The Machine(Node) resource usage is calculated depending on the provider in question, the table below shows
some details from where the resources are taken. The goal was to have the calculated resource the same as the
resulting K8s Node .status.capacity
.
Provider | CPU | Memory | Storage |
---|
Alibaba | CpuCoreCount (query to provider) | MemorySize (query to provider) | Set in Machine spec by user |
AWS | VCPUs (loaded from AWS instance lib) | Memory (loaded from AWS instance lib) | Set in Machine spec by user |
Azure | NumberOfCores (query to provider) | MemoryInMB (query to provider) | Set in Machine spec by user |
DigitalOcean | Vcpus (query to provider) | Memory (query to provider) | Disk (query to provider) |
GCP | VCPUs (query to provider) | Memory (query to provider) | Set in Machine spec by user |
Hetzner | Cores (query to provider) | Memory (query to provider) | Disk (query to provider) |
Openstack | VCPUs (query to provider) | Memory (query to provider) | Disk (query to provider) |
KubeVirt | If flavor set: calculate from the provider flavor, otherwise get from the Machine spec | If flavor set: calculate from the provider flavor, otherwise get from the Machine spec | Add up Primary and Secondary disks (from Machine spec) |
Nutanix | CPU * CPUCores (Machine spec) | MemoryMB (from Machine spec) | DiskSize (from Machine spec) |
Equinox | Add up all CPUs (query to provider) | Memory.Total (query to provider) | Add up all Drives (query to provider) |
vSphere | CPUs (set in Machine spec) | MemoryMB (from Machine spec) | DiskSizeGB (from Machine spec) |
Anexia | CPUs (set in Machine spec) | Memory (from Machine spec) | DiskSize (from Machine spec) |
VMWare Cloud Director | CPU * CPUCores (Machine spec) | MemoryMB (from Machine spec) | DiskSizeGB (from Machine spec) |
Enforcing the quotas
The quotas are enforced through a validating webhook on Machine resources in the user clusters.
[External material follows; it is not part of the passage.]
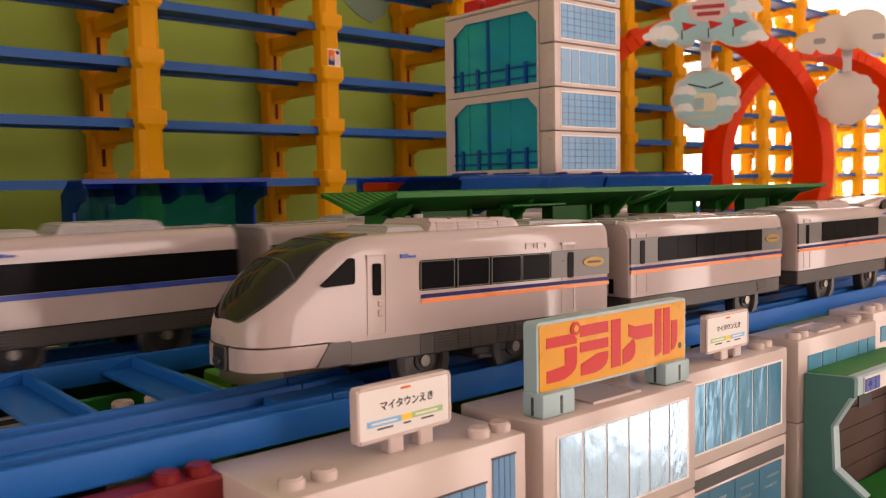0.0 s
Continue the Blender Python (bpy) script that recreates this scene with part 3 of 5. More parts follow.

This means that the quota validation
takes place after the MachineDeployment is created, and if quota is exceeded, the creation of the Machines(Nodes) will be blocked.
Users can observe the quotas being enforced (with a message stating why) on the User clusters Machine Deployment, in the form
of Events.
Furthermore, a project quota widget of the active project is visible in the dashboard, which shows what is the quota usage.
Note: If multiple nodes are created in the same time there is a possibility of a race happening and the quota being exceeded.
As an example, there is a quota which CPU is filled 3/5, a user creates a cluster with 2 nodes, both using 2 CPU. There is a possibility
of a race happening between calculating and adding the quota for the first machine and the second machine being created. So
the end result could be that both nodes get created, and the quota ends up exceeded 7/5.
This is planned to be fixed in the next KKP releases.
If the quota is exceeded, be it due to the quota being set on a project with active clusters, or due to a race, this feature
will just block new Machines from being provisioned, it won’t clean up/remove cluster resources to get below the quota. This
is something that should be agreed upon between the KKP admin and users.
The storage quota just affects the local node storage. It doesn’t monitor various provider PV that users can provision.
The quotas don’t support external clusters.
The quotas won’t restrict the usage of resources for the control plane on the seed cluster.
Nodes which join the cluster using other means than through KKP are not supported in the quotas.